Monday, August 18, 2008

Points of Rememberance

Yesterday I went to the funeral of a girl whom I have know since we were five, and whom I was quite close with in our teenage years.
She was strikingly beautiful and a wonderful singer. She was religious in ways I could never comprehend, her God was not one that I could even consider let alone know. Her life was hard but her faith guided her steadfast. She was kind and caring. But more than anything she was a wealth of wisdom that was more than anyone our age possessed. Between her unwavering beliefs and her worldly notions, she always seemed just out of reach to me. A treat on a high shelf that I would never quite be able to get to.

I remember the first time she spent the night at my house, we were seven. She couldn't comprehend how I could sleep with my closet light on, how I would be afraid of the dark. I was angry because, what's not to get? Even then she wasn't just fearless but lacked any notion of childlike dread. She convinced me that just this one time, I would be safe because she would be next to me, which meant nothing else could be.

As her adult life began unfolding she decided on her dreams and took hold of the reigns. Instead of making plans for someday, she made plans for today. In her short life she visited 7% of the world, including most of Europe, Australia and lots of Asia. She backpacked through eastern Asia for 6 1/2 weeks by herself. She had a passion to see the world, to know people, to learn about everyone she could meet and to help them in any way she knew how.

And on Monday night, she wrote her mom an e-mail telling her that her back hurt so bad she was afraid to go to bed.
But she did.

At her service her aunt explained that her heart was too big for her body to contain, and that's why it stopped.

Is it possible that she knew somehow, consciously or subconsciously, that she would live a short life and that she had to live it to the brink?

I've been wondering this for a while.

A friend of mine lost her daughter to a brain tumor at the age of nine. This little girl was not bothered by the issues that plague most little kids, she didn't cry when she didn't get the toy she wanted, she didn't pout when things didn't go her way. She was kind, and loving and could never grasp why anyone would ever be mad at anyone for any reason because there is too much goodness in the world, too many reasons to be happy. She seemed more in tune with emotions and had words of wisdom that couldn't have possibly come from her own experiences.

She would also constantly ask her mother "how old will you be when I die?"
At the time, these questions just seemed bizarre and macabre. But in hindsight...

I asked my friend once if she thought her daughter knew she only had a short life to live and that's why she jammed so much happiness into it.
"I hope not", she replied. "I could never be ok with the notion that my daughter always knew she would die"

But for me? I find it comforting. At least that if they somehow knew, even if it was within the depths of their souls that they could only hear as faint whisper, they were made aware of their untimely doom and given the opportunity to seize what brief time they had.
The other thought I've had racing through my head is one that we all have when faced with death in whatever capacity.
When you die, what will people say about you? Will you be happy with your story when the last chapter is written?

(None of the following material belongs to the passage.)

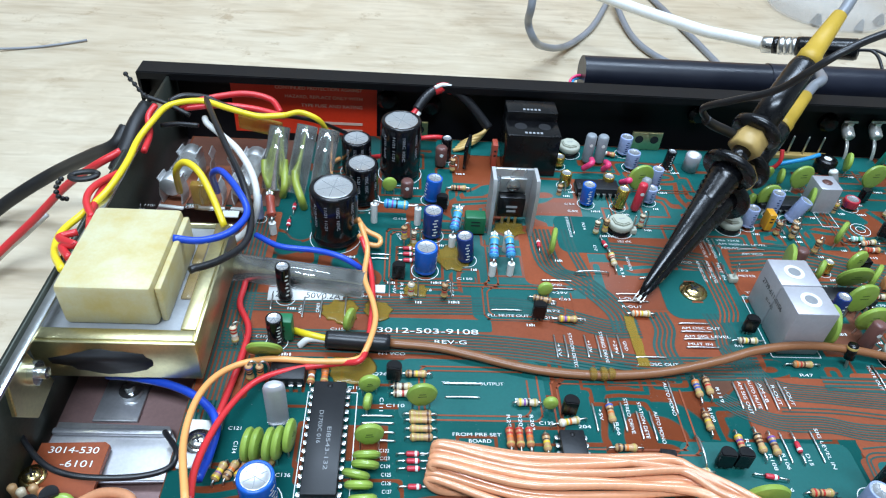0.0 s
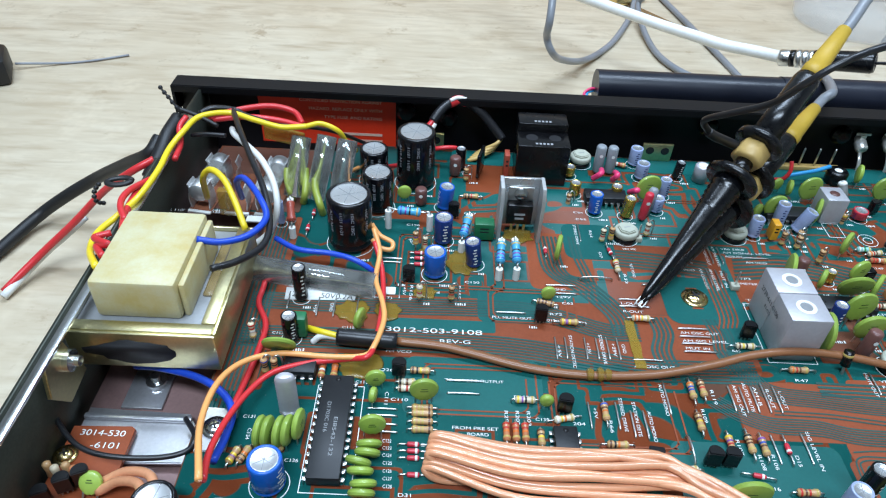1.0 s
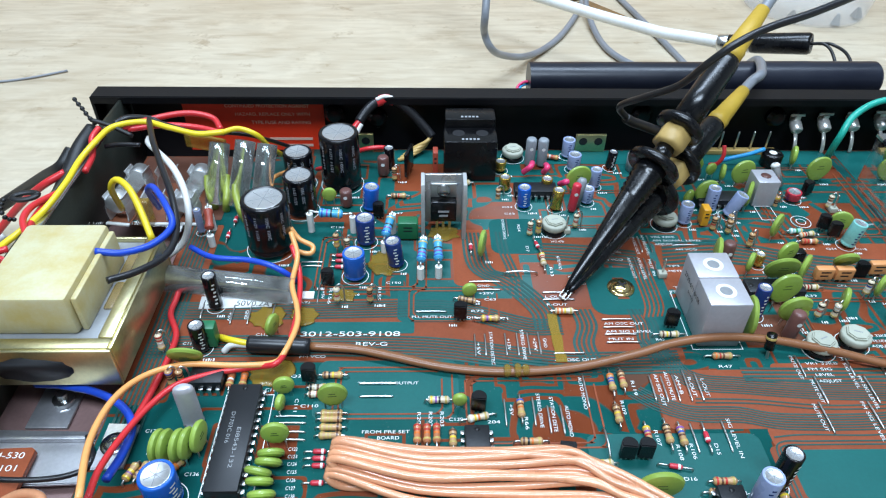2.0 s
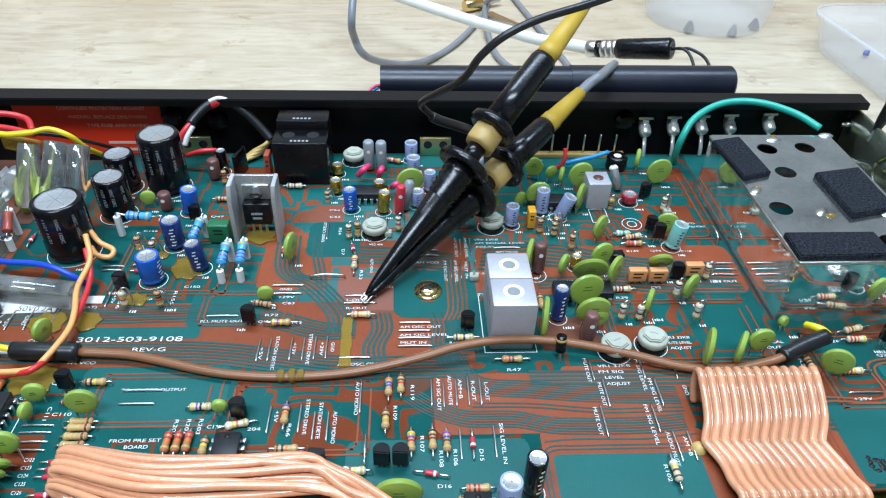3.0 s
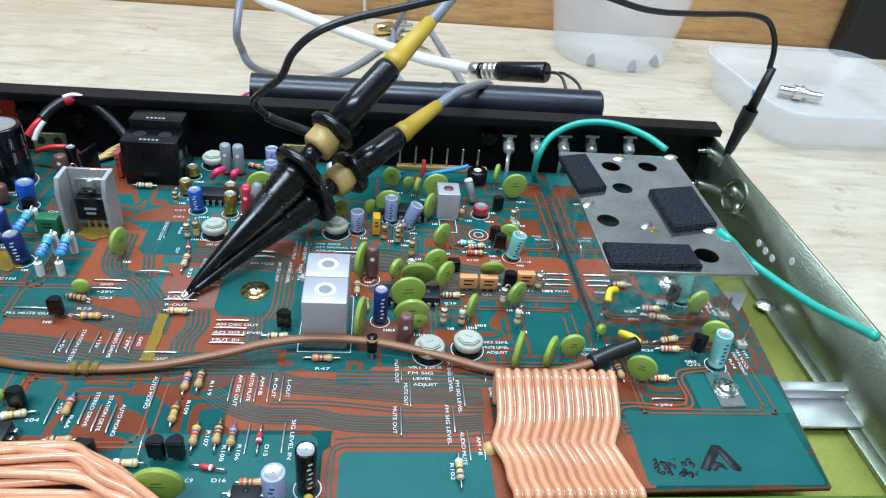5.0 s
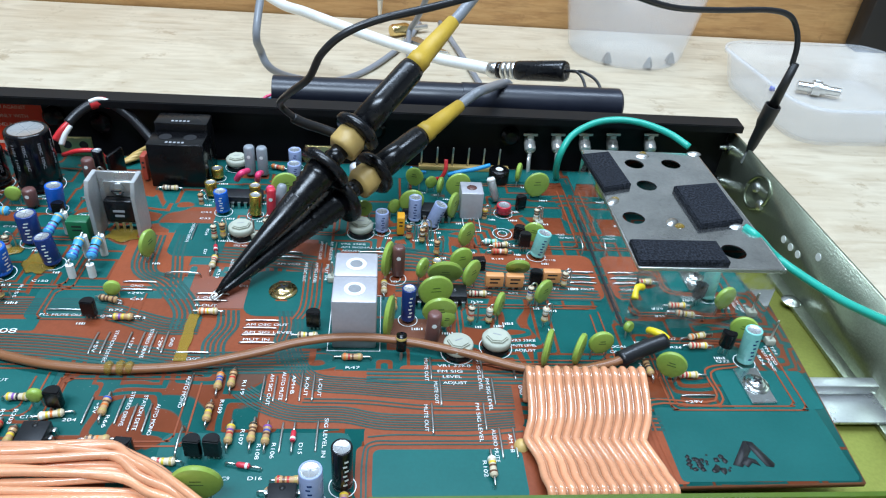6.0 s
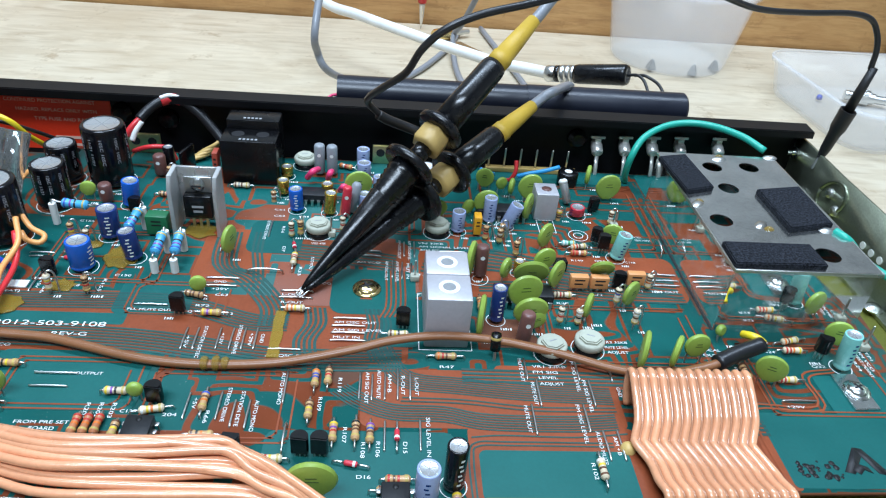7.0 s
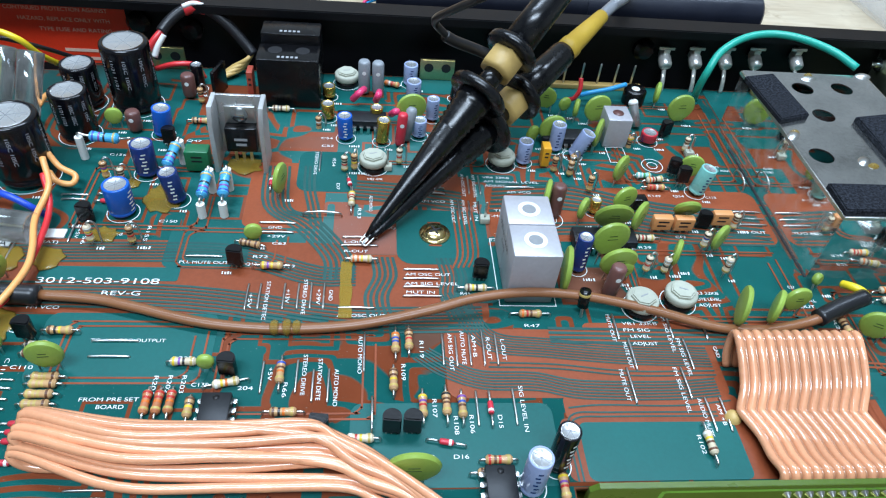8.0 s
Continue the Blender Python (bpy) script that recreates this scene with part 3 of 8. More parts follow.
def bus(kind, pts, n, pitch, w):
    """Parallel tracks side by side."""
    for k in range(n):
        o = (k - (n - 1) / 2) * pitch
        track(kind, [(x + o * nx, y + o * ny) for x, y, nx, ny in pts], w)


# broad fields
patch(RUST, 0.0005, 0.0760, -0.0600, -0.0375, 0.003)
patch(RUST, 0.0300, 0.0770, -0.0668, -0.0590, 0.002)
patch(RUST, -0.160, -0.022, -0.0330, -0.0045, 0.003)
patch(RUST, -0.030, 0.0140, -0.0360, -0.0090, 0.004)
patch(RUST, -0.060, -0.035, 0.0020, 0.0350, 0.003)
patch(RUST, -0.028, 0.0150, 0.0140, 0.0300, 0.004)
patch(RUST, 0.018, 0.1150, -0.0015, 0.0260, 0.004)
patch(RUST, 0.1205, 0.1380, -0.0130, 0.0620, 0.002)
patch(RUST, 0.0930, 0.1180, -0.0790, -0.0560, 0.001)
patch(RUST, 0.028, 0.0930, -0.0830, -0.0660, 0.002)
patch(RUST, -0.1635, -0.1500, -0.050, 0.0380, 0.001)
patch(RUST, 0.0400, 0.1100, -0.0440, -0.0350, 0.002)
patch(RUST, -0.103, -0.0960, -0.0480, -0.0330, 0.001)
patch(RUST, -0.150, -0.128, -0.012, 0.0015, 0.001)
patch(TEALS, 0.0325, 0.0735, -0.0830, -0.0672, 0.002)
patch(TEALS, 0.1160, 0.1672, -0.0783, -0.0520, 0.0015)
patch(TEALS, 0.1412, 0.1706, -0.0525, -0.0362, 0.0015)
patch(TEALS, -0.112, -0.0740, -0.0212, -0.0158, 0.001)
patch(TEALS, -0.1040, -0.0600, -0.0560, -0.0330, 0.003)
patch(TEALS, -0.0450, -0.0250, 0.0200, 0.0420, 0.004)
patch(TEALS, 0.0050, 0.0180, -0.0280, -0.0080, 0.003)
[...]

If I were to die tomorrow I'm confident that people would talk about my humor, my independence, my desire to go gently against the grain. Doing what I did because it made me happy, not because I was supposed to do it. But mostly, that I loved fiercely and cherished the ones I loved explicitly.

It forced me to acknowledge that I am happy with myself, my life.

What will people say at your eulogy? Tell me with explicit truth, don't be afraid of coming across cocky or arrogant, what are the things people will remember about you?


Vanessa said...

Boy you ask the hard questions! I think people will remember me for my love of animals, gentle spirit and love of adventure.